* _Records_

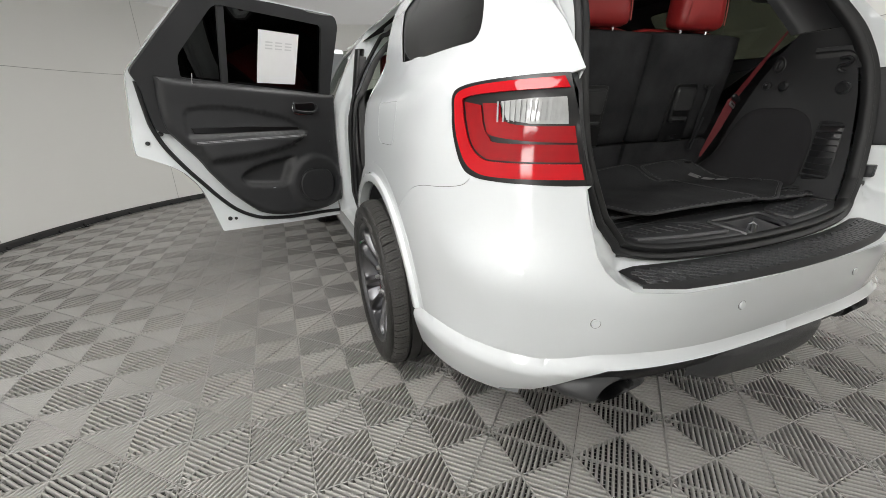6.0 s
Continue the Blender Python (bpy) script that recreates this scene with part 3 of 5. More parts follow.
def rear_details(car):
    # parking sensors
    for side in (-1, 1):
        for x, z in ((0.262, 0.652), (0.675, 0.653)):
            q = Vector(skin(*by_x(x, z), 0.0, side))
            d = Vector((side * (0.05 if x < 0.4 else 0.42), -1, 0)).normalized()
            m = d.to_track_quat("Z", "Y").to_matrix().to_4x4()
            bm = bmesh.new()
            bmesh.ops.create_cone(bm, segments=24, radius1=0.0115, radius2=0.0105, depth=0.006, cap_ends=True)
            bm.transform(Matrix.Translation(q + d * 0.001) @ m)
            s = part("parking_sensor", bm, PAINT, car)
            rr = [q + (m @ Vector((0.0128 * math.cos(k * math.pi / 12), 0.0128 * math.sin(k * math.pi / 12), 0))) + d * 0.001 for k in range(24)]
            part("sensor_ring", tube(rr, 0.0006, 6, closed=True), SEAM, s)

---

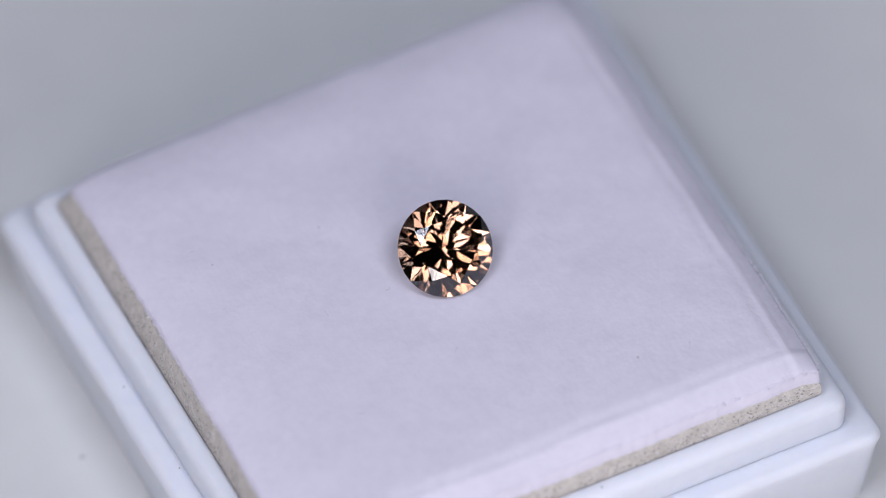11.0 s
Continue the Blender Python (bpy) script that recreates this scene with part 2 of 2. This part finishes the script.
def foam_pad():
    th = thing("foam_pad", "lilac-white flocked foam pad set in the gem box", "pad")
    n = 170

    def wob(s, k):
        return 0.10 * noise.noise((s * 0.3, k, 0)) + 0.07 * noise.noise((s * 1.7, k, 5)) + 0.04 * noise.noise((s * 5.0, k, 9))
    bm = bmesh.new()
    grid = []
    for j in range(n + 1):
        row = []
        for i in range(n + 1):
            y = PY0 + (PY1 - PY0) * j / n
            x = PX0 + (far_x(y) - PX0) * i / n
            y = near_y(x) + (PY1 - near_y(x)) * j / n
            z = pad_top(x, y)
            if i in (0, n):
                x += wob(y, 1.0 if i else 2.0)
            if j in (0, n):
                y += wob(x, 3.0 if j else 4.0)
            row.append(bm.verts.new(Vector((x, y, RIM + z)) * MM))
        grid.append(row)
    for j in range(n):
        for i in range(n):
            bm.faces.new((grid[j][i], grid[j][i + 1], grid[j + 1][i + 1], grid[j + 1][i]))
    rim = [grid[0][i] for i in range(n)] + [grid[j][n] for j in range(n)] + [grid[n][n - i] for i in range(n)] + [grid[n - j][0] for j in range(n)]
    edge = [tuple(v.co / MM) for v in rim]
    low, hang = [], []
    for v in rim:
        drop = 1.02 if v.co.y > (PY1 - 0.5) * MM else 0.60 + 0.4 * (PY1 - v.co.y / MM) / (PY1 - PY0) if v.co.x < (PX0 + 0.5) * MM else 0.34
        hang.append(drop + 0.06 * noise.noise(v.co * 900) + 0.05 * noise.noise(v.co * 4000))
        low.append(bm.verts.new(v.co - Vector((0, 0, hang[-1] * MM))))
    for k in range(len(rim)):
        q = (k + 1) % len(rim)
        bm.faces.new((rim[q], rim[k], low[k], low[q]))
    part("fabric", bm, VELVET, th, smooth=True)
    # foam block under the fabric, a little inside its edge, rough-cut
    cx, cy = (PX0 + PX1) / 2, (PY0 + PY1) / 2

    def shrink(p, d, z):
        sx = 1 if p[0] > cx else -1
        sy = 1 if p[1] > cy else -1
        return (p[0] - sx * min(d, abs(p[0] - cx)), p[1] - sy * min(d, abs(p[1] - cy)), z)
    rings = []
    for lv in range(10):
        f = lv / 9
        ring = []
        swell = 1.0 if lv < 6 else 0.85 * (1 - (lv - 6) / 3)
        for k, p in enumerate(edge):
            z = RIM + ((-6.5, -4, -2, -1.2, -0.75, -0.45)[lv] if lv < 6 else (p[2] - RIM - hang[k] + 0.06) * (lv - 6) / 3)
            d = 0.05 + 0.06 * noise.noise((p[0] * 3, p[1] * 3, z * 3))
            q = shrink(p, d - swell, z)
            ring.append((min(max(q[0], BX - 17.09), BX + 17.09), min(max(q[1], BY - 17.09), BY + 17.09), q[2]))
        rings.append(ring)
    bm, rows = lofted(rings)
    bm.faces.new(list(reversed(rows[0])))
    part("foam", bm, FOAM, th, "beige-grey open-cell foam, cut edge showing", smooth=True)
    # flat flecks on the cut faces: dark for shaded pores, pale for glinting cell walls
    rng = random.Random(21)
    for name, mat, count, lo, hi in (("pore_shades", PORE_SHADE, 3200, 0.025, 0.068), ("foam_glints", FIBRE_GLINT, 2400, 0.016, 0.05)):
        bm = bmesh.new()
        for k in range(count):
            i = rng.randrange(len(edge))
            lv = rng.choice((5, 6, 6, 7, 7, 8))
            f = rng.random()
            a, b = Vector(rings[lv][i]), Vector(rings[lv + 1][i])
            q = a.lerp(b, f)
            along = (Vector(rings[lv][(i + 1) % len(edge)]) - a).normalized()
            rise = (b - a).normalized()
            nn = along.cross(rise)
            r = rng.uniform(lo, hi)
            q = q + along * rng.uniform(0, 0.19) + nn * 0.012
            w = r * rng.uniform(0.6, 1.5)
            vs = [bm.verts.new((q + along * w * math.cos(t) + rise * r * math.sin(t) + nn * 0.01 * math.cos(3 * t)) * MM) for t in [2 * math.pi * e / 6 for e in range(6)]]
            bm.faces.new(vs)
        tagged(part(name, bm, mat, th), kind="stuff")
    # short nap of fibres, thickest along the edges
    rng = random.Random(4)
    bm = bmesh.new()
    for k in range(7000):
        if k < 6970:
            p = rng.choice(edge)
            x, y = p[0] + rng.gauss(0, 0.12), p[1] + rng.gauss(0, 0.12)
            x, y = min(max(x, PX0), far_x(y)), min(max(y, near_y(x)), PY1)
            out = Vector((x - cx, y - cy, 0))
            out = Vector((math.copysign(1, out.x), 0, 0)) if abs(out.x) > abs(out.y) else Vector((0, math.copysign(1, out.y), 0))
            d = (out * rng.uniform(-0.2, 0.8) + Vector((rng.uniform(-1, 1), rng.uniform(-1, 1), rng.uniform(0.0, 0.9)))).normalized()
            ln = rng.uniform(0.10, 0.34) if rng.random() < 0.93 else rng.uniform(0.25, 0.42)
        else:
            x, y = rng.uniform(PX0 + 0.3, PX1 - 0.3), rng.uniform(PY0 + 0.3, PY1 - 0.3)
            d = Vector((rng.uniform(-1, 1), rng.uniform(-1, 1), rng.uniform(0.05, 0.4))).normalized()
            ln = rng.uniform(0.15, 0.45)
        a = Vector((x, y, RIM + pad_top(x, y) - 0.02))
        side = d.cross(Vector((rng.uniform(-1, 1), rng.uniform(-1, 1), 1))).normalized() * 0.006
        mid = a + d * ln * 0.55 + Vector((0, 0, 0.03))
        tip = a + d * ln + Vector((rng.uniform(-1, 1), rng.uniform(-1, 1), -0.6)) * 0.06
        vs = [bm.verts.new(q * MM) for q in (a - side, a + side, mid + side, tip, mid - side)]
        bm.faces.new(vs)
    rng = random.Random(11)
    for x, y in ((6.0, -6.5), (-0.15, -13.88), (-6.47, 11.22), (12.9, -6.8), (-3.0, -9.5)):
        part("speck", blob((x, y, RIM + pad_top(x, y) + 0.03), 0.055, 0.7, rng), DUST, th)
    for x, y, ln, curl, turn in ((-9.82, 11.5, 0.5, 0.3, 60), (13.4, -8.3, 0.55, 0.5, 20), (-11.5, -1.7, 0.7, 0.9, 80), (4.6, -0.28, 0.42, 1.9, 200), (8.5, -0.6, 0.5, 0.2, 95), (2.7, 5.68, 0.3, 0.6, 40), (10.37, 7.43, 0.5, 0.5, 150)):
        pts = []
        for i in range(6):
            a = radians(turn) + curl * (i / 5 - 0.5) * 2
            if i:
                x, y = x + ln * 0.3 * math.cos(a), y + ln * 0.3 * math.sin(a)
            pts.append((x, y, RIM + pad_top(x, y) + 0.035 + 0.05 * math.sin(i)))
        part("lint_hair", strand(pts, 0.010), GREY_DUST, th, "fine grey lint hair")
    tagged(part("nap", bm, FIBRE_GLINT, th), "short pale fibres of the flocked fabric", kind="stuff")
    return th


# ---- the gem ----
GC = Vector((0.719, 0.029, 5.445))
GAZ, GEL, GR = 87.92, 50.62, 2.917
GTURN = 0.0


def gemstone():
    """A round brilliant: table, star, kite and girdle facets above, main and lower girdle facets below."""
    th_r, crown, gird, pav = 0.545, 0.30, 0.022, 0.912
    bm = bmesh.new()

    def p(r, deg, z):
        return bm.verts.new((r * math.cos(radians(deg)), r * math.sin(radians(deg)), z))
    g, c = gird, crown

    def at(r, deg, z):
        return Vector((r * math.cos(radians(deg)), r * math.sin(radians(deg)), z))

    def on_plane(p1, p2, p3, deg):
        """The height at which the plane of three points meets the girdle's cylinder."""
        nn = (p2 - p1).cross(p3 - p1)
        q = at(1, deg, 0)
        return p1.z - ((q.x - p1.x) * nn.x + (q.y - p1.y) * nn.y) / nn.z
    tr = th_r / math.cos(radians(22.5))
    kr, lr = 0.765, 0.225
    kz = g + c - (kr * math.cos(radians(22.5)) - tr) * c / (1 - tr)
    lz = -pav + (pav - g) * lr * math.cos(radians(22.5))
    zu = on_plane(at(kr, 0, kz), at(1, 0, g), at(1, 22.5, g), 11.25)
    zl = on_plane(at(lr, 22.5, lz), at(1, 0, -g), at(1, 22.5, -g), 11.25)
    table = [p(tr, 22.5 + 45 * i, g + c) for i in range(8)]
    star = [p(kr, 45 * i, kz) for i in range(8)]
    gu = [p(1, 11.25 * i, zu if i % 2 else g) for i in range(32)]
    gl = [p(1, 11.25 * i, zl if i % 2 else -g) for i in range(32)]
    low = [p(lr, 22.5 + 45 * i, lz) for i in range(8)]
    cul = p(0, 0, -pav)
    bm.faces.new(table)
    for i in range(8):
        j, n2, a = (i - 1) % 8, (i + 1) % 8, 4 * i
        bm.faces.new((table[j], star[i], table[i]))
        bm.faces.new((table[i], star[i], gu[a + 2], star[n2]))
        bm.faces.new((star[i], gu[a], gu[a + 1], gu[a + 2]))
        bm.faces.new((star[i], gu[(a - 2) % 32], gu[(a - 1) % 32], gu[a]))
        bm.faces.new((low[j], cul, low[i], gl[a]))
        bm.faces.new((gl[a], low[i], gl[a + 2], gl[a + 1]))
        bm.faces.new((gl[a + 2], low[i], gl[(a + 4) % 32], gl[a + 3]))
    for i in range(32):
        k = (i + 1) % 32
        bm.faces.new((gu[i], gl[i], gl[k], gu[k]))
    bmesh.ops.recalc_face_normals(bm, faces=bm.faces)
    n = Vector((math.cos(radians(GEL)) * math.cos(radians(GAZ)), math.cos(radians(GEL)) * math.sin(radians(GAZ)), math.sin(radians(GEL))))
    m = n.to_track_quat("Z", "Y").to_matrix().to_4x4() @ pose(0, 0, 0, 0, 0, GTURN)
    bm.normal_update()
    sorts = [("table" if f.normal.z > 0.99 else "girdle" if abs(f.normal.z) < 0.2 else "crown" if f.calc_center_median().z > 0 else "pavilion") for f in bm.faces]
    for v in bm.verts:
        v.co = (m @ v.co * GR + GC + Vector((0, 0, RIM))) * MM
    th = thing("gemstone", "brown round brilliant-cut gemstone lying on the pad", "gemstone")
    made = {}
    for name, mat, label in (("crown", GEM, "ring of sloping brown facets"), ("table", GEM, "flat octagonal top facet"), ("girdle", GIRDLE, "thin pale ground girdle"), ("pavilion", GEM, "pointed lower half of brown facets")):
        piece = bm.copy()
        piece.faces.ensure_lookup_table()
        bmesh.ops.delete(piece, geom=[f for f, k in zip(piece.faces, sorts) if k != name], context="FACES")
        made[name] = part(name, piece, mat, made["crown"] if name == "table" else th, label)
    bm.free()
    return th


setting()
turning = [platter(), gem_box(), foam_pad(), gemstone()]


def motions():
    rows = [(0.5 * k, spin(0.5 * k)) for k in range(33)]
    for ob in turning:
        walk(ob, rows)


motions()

* _EXERCISE OBJECTIVE_
Begin with the line containing "More parts follow." and end with the line containing "closed=True), SEAM, s)"; repeat every line from start to finish exactly, and nothing outside them.

* _ANSWER FOR THE TASK_
Continue the Blender Python (bpy) script that recreates this scene with part 3 of 5. More parts follow.
def rear_details(car):
    # parking sensors
    for side in (-1, 1):
        for x, z in ((0.262, 0.652), (0.675, 0.653)):
            q = Vector(skin(*by_x(x, z), 0.0, side))
            d = Vector((side * (0.05 if x < 0.4 else 0.42), -1, 0)).normalized()
            m = d.to_track_quat("Z", "Y").to_matrix().to_4x4()
            bm = bmesh.new()
            bmesh.ops.create_cone(bm, segments=24, radius1=0.0115, radius2=0.0105, depth=0.006, cap_ends=True)
            bm.transform(Matrix.Translation(q + d * 0.001) @ m)
            s = part("parking_sensor", bm, PAINT, car)
            rr = [q + (m @ Vector((0.0128 * math.cos(k * math.pi / 12), 0.0128 * math.sin(k * math.pi / 12), 0))) + d * 0.001 for k in range(24)]
            part("sensor_ring", tube(rr, 0.0006, 6, closed=True), SEAM, s)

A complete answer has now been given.